Plume of steam and volcanic gases emanate from the new La Soufrière volcanic dome. (UWI SRC/Richard Robertson)
|Present La Soufrière Alert Level:||ORANGE||There is a highly elevated level of seismic and/or fumarolic activity or other unusual activity. An eruption may begin with less than twenty-four hours' notice.|
Strong sulfur smells may linger for days to weeks according to the University of the West Indies Seismic Research Center (UWI SRC) and St. Vincent’s National Emergency Management Organization (NEMO).
Depending on the changes in wind direction and the strength of the winds, sulfuric gases emitted by the La Soufrière volcano’s ongoing effusive eruption may continue to affect nearby communities. However, experts anticipate much of the gas concentrations to remain in the crater for now mostly.
According to Professor and Geologist at the UWI SRC, Richard Robertson, the greatest danger of the sulfur gas is at the summit of the volcano itself. He explained that La Soufrière has always emitted sulfur due to an active fumarole within the crater. However, the rate of emission has increased due to fresh magma. “Therefore, the flow of sulfur-smelling gas in the atmosphere has increased, but most of the gas that comes out of the crater is simply water vapor.”
In the early stages of the eruption, the small crater lake that existed was immediately noted by scientists to have evaporated. According to Robertson, water in the crater is being boiled, and steam is being created. “The volcanic gases are sulfur-rich are not so much dangerous because it gets diluted. The concentrations in the atmosphere when it gets to where people are living are really slim.”
Inside the first week of the eruption, residents of the Rosebank community in northwestern St. Vincent reported to local media on the island of the smell.
One woman reported, “the strong scent of the sulfur is becoming Unbearable making you feel nauseated, it’s burning my eyes and makes the throat feel funny.”
However, at present, Robertson reiterates that the smell should not be causing much harm. “The smell is not going to cause you harm. The thing that is going to cause you harm is the chemical composition, and the concentration is too small to cause you harm.”
When asked by UWI SRC’s Education and Outreach Manager, Stacey Edwards should people be worried, he continued, “People should be concerned because it tells you the volcano is still doing something, and we shouldn’t be concerned about the flanks are going to make it or put you in harm’s way of gases in terms of health.”
This same concoction of gases and water vapor is responsible for the burning of vegetation on the slopes of La Soufrière.
Air Quality Monitoring To Occur
However, as the volcano continues to erupt, it is worth monitoring. As the new dome fills the crater with new magma, it will push more gases over the crater rim and gases may reach further downslope.
Robertson warns, “The concentrations may get high so those who have asthma or respiratory problems may find some discomfort.”

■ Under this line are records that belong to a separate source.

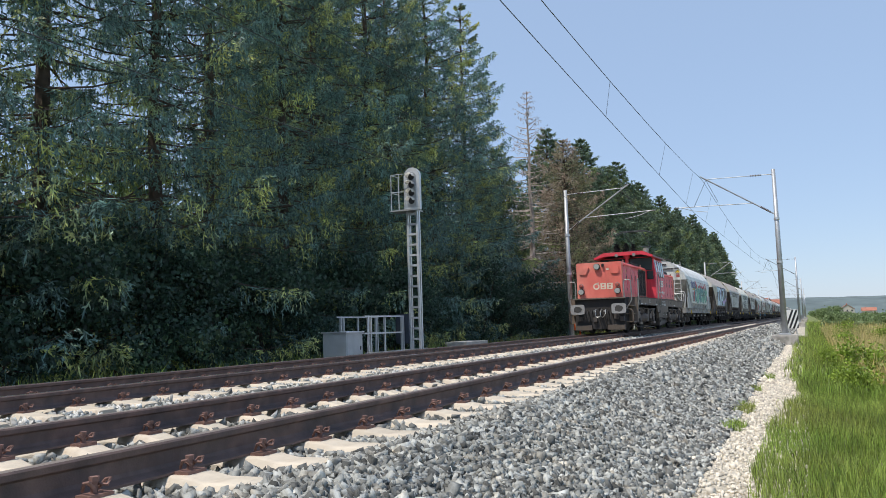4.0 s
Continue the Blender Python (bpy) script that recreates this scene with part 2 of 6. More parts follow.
def add_pipe(bm, pts, r, seg=6):
    """A bent tube along the points."""
    pts = [Vector(p) for p in pts]
    rings = []
    up = Vector((0.13, 0.31, 0.94)).normalized()
    for i, p in enumerate(pts):
        d = (pts[min(i + 1, len(pts) - 1)] - pts[max(i - 1, 0)]).normalized()
        s = d.cross(up)
        if s.length < 0.05:
            s = d.cross(Vector((1, 0, 0)))
        s.normalize()
        t = d.cross(s)
        rings.append([bm.verts.new(p + r * (math.cos(k * 2 * math.pi / seg) * s + math.sin(k * 2 * math.pi / seg) * t)) for k in range(seg)])
    for a, b in zip(rings, rings[1:]):
        for k in range(seg):
            bm.faces.new((a[k], a[(k + 1) % seg], b[(k + 1) % seg], b[k]))
    bm.faces.new(rings[0])
    bm.faces.new(rings[-1][::-1])


def pipe(pts, r, seg=6):
    bm = bmesh.new()
    add_pipe(bm, pts, r, seg)
    return bm


def arc(points, n=4):
    """Rounds the corners of a line of points."""
    ps = [Vector(p) for p in points]
    out = [ps[0]]
    for a, b, c in zip(ps, ps[1:], ps[2:]):
        q = min((a - b).length, (c - b).length, 0.24) * 0.5
        p0, p2 = b + (a - b).normalized() * q, b + (c - b).normalized() * q
        for i in range(n + 1):
            t = i / n
            out.append((1 - t) ** 2 * p0 + 2 * t * (1 - t) * b + t * t * p2)
    out.append(ps[-1])
    return out


def add_prism(bm, outline, axis, lo, hi):
    """An outline in two axes, drawn out along the third ('x', 'y' or 'z')."""
    def at(p, w):
        return {"x": (w, p[0], p[1]), "y": (p[0], w, p[1]), "z": (p[0], p[1], w)}[axis]
    a = [bm.verts.new(at(p, lo)) for p in outline]
    b = [bm.verts.new(at(p, hi)) for p in outline]
    n = len(outline)
    bm.faces.new(a)
    bm.faces.new(b[::-1])
    for i in range(n):
        bm.faces.new((a[i], b[i], b[(i + 1) % n], a[(i + 1) % n]))
    bmesh.ops.recalc_face_normals(bm, faces=bm.faces[:])


def prism(outline, axis, lo, hi):
    bm = bmesh.new()
    add_prism(bm, outline, axis, lo, hi)
    return bm


def thing(name, label, category, group="", m=None):
    ob = new(name)
    ob.empty_display_size = 0.3
    tagged(ob, label, category, group)
    if m is not None:
        ob.matrix_basis = m
    return ob


rng = np.random.default_rng(7)

# ---- ground ----
Y_NEAR, Y_FAR = 0.75, 4.81  # the middle lines of the two tracks; railheads lie at z = 0


def ground_z(x, y):
    """The lie of the land across the line."""
    pts = ((-400, -1.6), (-60, -1.4), (-9, -1.05), (-4.2, -0.98), (-2.95, -0.88), (-2.1, -0.78), (-1.0, -0.31), (-0.75, -0.235), (-0.55, -0.235), (-0.42, -0.265), (5.5, -0.265), (5.9, -0.27), (6.9, -0.45), (8.5, -0.55), (11, -0.6), (60, -0.5), (400, -0.5))
    return float(np.interp(y, [p[0] for p in pts], [p[1] for p in pts]))


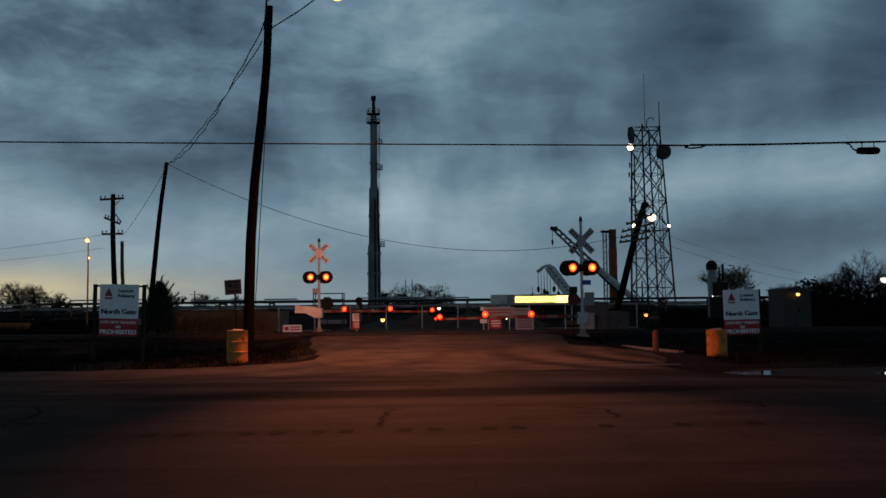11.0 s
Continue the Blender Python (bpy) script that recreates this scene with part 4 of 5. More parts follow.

He said that the UWI SRC has recommended to NEMO to start monitoring the environment to look at the concentrations of gases in the currently occupied areas. Although concentrations are normal at this time, with present monitoring, when levels do rise, NEMO can detect the changes and take appropriate action.
The National Emergency Management Organisation reminds the public that no evacuation order or notice has been issued. NEMO continues to appeal to the public to desist from visiting the La Soufrière Volcano until the scientists advise that it is safe.
Official information will originate from St. Vincent and the Grenadines National Emergency Management Organization and the University of the West Indies Seismic Research Center.